Lastly, you should know that different rates of APR depend on the amount of money you want to borrow. Essentially, the more money you want to borrow, the lower APR will be. But it’s possible to find just the right amount of money that will place you into the next APR bracket so that you get a bit more money than you need but with a considerably lower rate.

1. The best mortgage rate

The mortgage rate is mostly impacted by the current economy, which means you need to have a proof of your stable income and a verifiable down payment, as well as cash reserves. So, it’s smart to make a larger down payment or to decide to borrow less money, so that the loan rate gets lower.

Another option is to pay an origination fee upfront or to pay discount points. They are both expressed in a form of a percentage of the whole loan amount and will lower the interest rate, but bear in mind you’ll have to increase the amount of money at the closing.

2. Best student loan rate

The government is responsible for setting the interest rates, while private student loans rates are mostly dependable on the prime rate. The good thing about student loan rates is that they are attractive for subsidized loans. Any qualified student can get the loan regardless of the credit score.
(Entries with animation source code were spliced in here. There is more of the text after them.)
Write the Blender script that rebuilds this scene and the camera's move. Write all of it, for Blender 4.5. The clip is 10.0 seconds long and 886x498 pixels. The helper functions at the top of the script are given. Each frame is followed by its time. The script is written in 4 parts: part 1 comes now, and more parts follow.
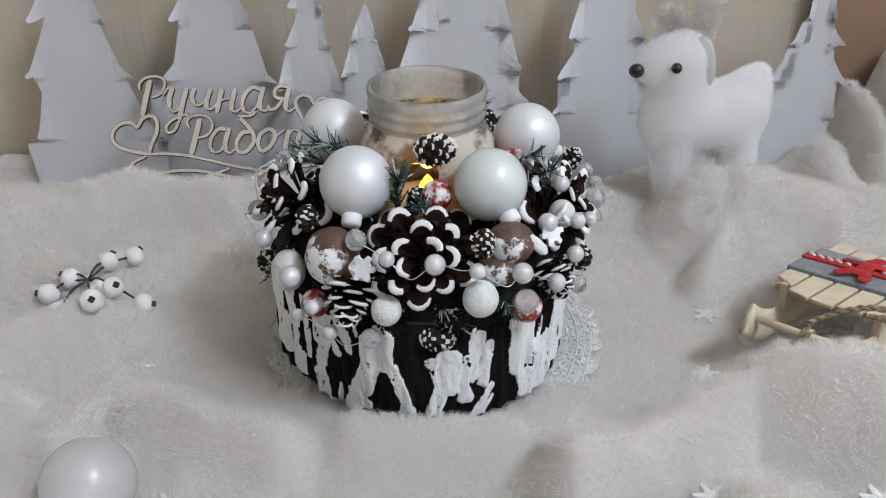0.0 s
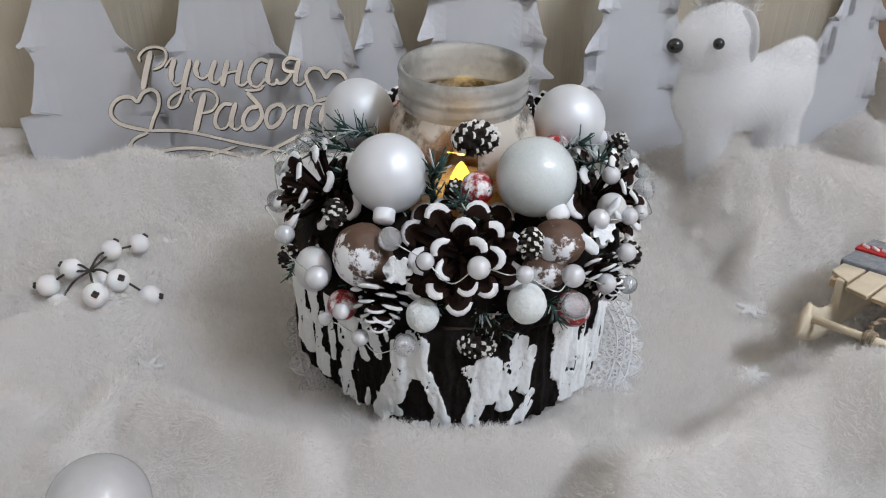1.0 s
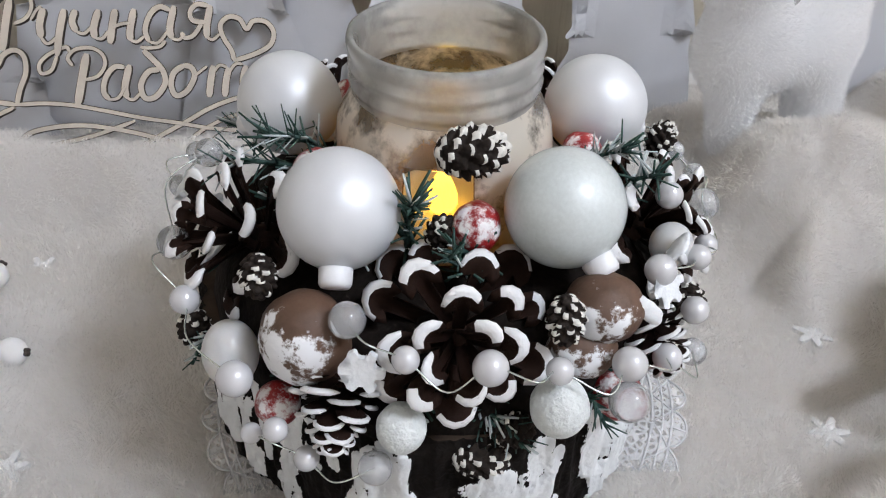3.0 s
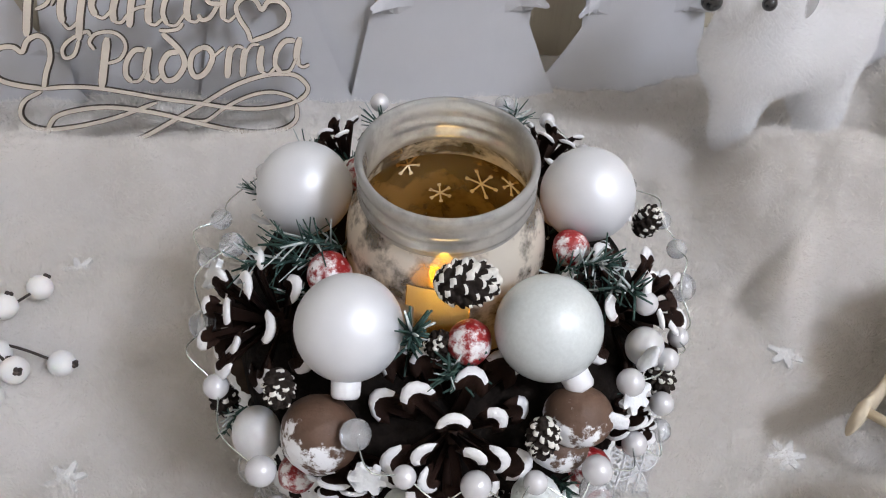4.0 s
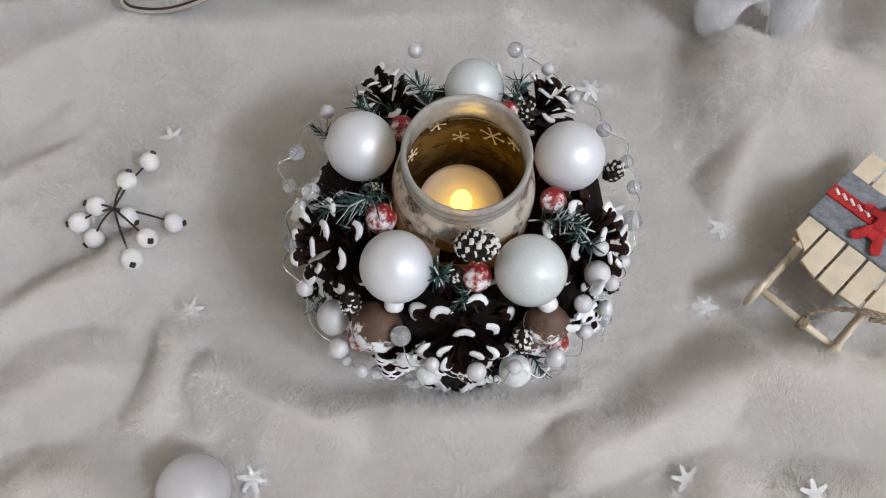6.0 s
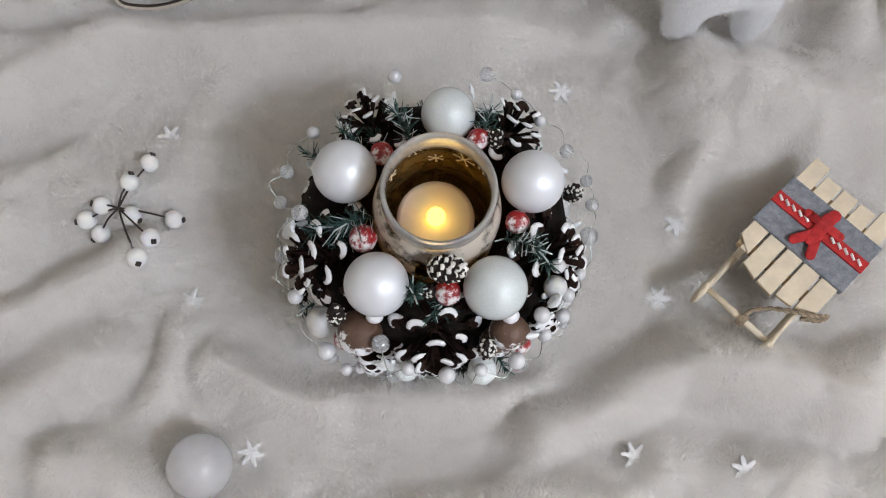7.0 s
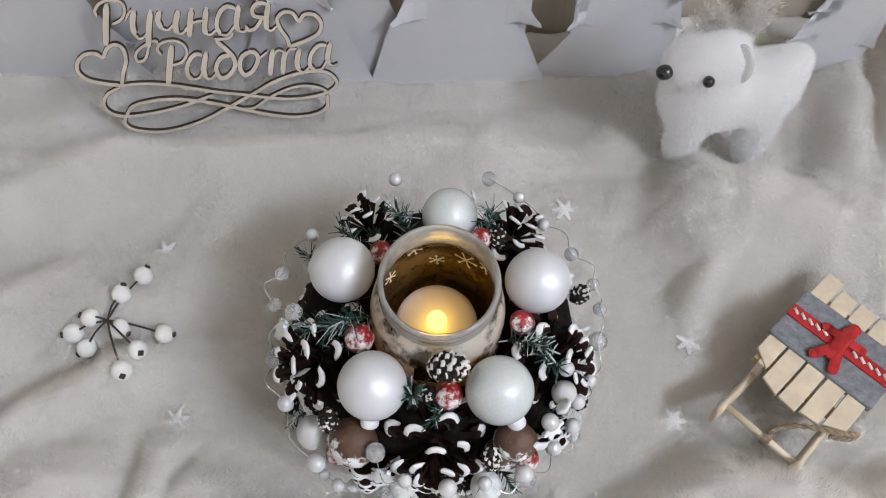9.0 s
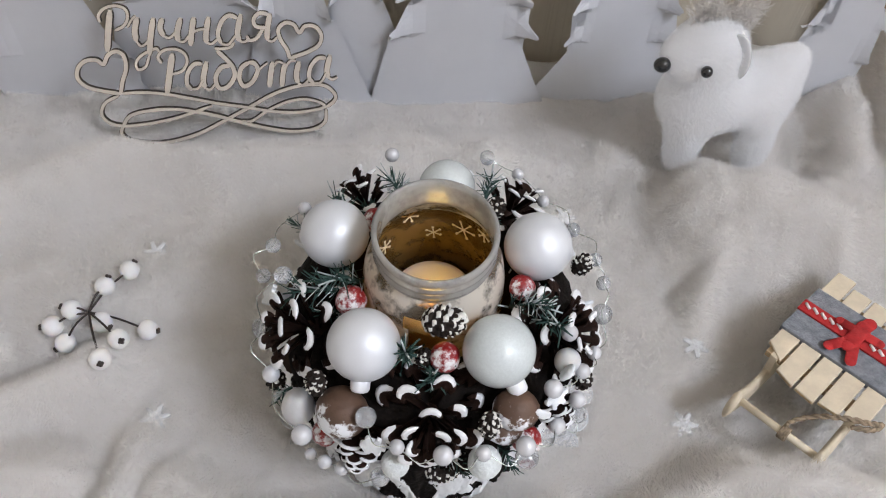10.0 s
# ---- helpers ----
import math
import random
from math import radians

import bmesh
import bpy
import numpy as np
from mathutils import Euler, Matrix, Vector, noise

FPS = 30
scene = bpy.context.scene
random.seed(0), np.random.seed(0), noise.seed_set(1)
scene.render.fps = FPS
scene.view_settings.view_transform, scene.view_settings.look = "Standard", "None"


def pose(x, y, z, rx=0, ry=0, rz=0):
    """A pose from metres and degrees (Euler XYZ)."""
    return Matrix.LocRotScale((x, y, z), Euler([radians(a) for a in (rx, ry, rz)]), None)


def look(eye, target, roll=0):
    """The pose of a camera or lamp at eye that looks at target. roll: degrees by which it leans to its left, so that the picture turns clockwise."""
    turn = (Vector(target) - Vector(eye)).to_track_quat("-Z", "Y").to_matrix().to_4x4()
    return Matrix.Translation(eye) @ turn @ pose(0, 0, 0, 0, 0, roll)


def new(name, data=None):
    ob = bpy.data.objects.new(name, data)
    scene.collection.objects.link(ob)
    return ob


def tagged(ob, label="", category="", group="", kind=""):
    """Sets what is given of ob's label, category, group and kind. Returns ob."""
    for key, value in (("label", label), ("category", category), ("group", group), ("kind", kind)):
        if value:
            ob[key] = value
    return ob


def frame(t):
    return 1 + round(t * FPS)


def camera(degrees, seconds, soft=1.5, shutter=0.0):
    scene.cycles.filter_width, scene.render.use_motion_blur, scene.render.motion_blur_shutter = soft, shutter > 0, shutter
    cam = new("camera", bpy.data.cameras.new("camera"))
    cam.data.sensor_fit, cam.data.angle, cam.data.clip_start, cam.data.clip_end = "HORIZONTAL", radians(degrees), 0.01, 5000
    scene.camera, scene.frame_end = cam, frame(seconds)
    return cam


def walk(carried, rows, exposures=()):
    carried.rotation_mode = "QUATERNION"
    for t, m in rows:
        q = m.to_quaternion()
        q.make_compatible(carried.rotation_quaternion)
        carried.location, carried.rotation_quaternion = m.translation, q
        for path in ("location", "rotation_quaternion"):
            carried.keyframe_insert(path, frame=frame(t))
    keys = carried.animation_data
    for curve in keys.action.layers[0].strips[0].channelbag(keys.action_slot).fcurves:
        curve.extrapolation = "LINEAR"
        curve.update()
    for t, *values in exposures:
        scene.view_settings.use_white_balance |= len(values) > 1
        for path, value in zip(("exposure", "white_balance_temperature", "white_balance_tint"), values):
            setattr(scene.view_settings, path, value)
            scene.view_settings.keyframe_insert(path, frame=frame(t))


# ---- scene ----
cam = camera(56.6, 10.0, soft=1.1)
PATH = [
    (0, (0.007, -0.336, 0.246), (0.007, 1.387, -0.77), 0.1),
    (0.5, (0.002, -0.328, 0.245), (0.008, 1.38, -0.795), 0.1),
    (1, (-0.011, -0.305, 0.242), (0.01, 1.372, -0.847), 0.7),
    (1.5, (-0.025, -0.276, 0.23), (0.032, 1.365, -0.912), 1.3),
    (2, (-0.031, -0.248, 0.22), (0.061, 1.359, -0.966), 1.6),
    (2.5, (-0.029, -0.222, 0.214), (0.081, 1.375, -0.986), 1.5),
    (3, (-0.019, -0.198, 0.214), (0.137, 1.371, -1.016), 1.7),
    (3.2, (-0.015, -0.191, 0.219), (0.133, 1.368, -1.025), 1.7),
    (4.3, (-0.013, -0.164, 0.307), (0.076, 1.001, -1.316), 2.2),
    (4.5, (-0.013, -0.163, 0.321), (0.077, 0.907, -1.367), 2.7),
    (4.7, (-0.015, -0.161, 0.337), (0.088, 0.839, -1.392), 3.1),
    (5, (-0.012, -0.159, 0.359), (0.045, 0.771, -1.41), 1.4),
    (5.2, (-0.011, -0.156, 0.37), (0.011, 0.704, -1.436), 0.0),
    (6.3, (-0.019, -0.128, 0.435), (0.038, 0.468, -1.474), 5.0),
    (6.5, (-0.017, -0.12, 0.448), (0.038, 0.434, -1.473), 5.4),
    (7, (-0.011, -0.105, 0.468), (0.06, 0.342, -1.48), 8.5),
    (7.5, (-0.011, -0.104, 0.484), (0.045, 0.386, -1.454), 5.7),
    (8, (-0.008, -0.11, 0.48), (0.054, 0.467, -1.434), 5.6),
    (8.5, (-0.01, -0.118, 0.461), (0.047, 0.597, -1.405), 4.2),
    (9, (-0.009, -0.133, 0.441), (0.052, 0.718, -1.368), 4.0),
    (9.5, (-0.006, -0.16, 0.418), (0.057, 0.862, -1.3), 3.6),
    (10, (-0.007, -0.187, 0.395), (0.054, 0.923, -1.268), 3.5),
]
LOOKS = [(0, -0.34, 6450, 13), (2.2, -0.30, 6460, 13), (3.0, -0.18, 6520, 14), (4.5, -0.15, 6620, 16), (6.5, -0.30, 6580, 14), (7.5, -0.30, 6580, 14), (10.0, -0.24, 6600, 15)]
walk(cam, [(t, look(eye, target, roll)) for t, eye, target, roll in PATH], LOOKS)

# ---- light: one warm-white room lamp to the front right, the rest is bounce ----
world = bpy.data.worlds.new("world")
scene.world = world
world.use_nodes = True
world.node_tree.nodes["Background"].inputs[0].default_value = (0.80, 0.86, 1.0, 1)
world.node_tree.nodes["Background"].inputs[1].default_value = 0.0

for k in range(5):
    lamp_data = bpy.data.lights.new("chandelier_bulb", "POINT")
    lamp_data.shadow_soft_size, lamp_data.energy = 0.045, 17.6
    lamp_data.color = (0.735, 0.85, 1.0)
    bulb = new("chandelier_bulb", lamp_data)
    a = k * math.tau / 5 + 0.4
    bulb.location = (0.96 + 0.15 * math.cos(a), -0.76 + 0.15 * math.sin(a), 1.58 + 0.02 * math.sin(3 * a))

glow_data = bpy.data.lights.new("candle_glow", "POINT")
glow_data.energy, glow_data.shadow_soft_size, glow_data.color = 0.0042, 0.004, (1.0, 0.66, 0.22)
candle_glow = new("candle_glow", glow_data)
candle_glow.location = (0, 0, 0.094)


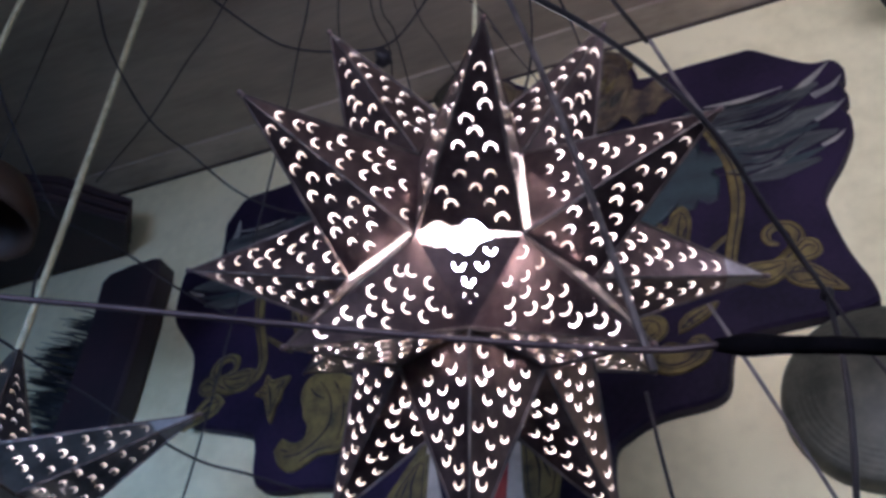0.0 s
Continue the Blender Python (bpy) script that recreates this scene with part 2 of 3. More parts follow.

In case you need a private loan, it’s best to get your credit report before you apply to avoid unpleasant surprises. Don’t waste too much time shopping around in that situation; instead, get several quotes as quickly as you can. Do it within a 10-day period because it could look like you are trying to get several loans, which will ultimately lower your credit score.

3. Best vehicle loan rate

It is possible to get good vehicle loans of various types if you, as with other lending products, manage to get a high credit score, which is important to lenders as they also use risk-based pricing. The interest rates will probably depend on the prime rate.

The first thing to do is to correct any inaccurate information on your credit report but also to check websites on vehicle prices before you actually go to the dealer. It’s important to compare offers from various lenders, not just the manufacturer – you could be surprised but the difference in pricing.

You’ll maybe notice that some vehicle manufacturers offer low-interest or even 0% interest on certain models, but would mean that you need excellent credit to qualify. Also, be aware of the fact that sometimes the advertised rate won’t always be the one you will be offered, but it could easily be a higher one, so don’t rush any decisions.

4. Best personal loan rate

Personal loan rates are similar to interest rates for credit cards, which are partially tied to the prime rate. It’s necessary to contact several lenders, both credit unions and traditional lenders. If you are a credit union member, you’ll probably get a more favorable loan rate as they care more about your overall financial situation that solely your FICO score that demonstrates your credit risk.

In case you’re going for a traditional lender’s loan, it’s possible to get a good rate if you use collateral like home equity or a free-and-clear car title.

Final comment

Taking out a loan is a serious and often a long-term commitment. Once you get the money, you could be charged extra fees if you change your mind at some point. That’s why it’s completely necessary to be sure that taking out a loan is the best option for you.

Once you’re sure of that, it’s important to be informed of all the ways to get the best possible outcome of getting the loan you need.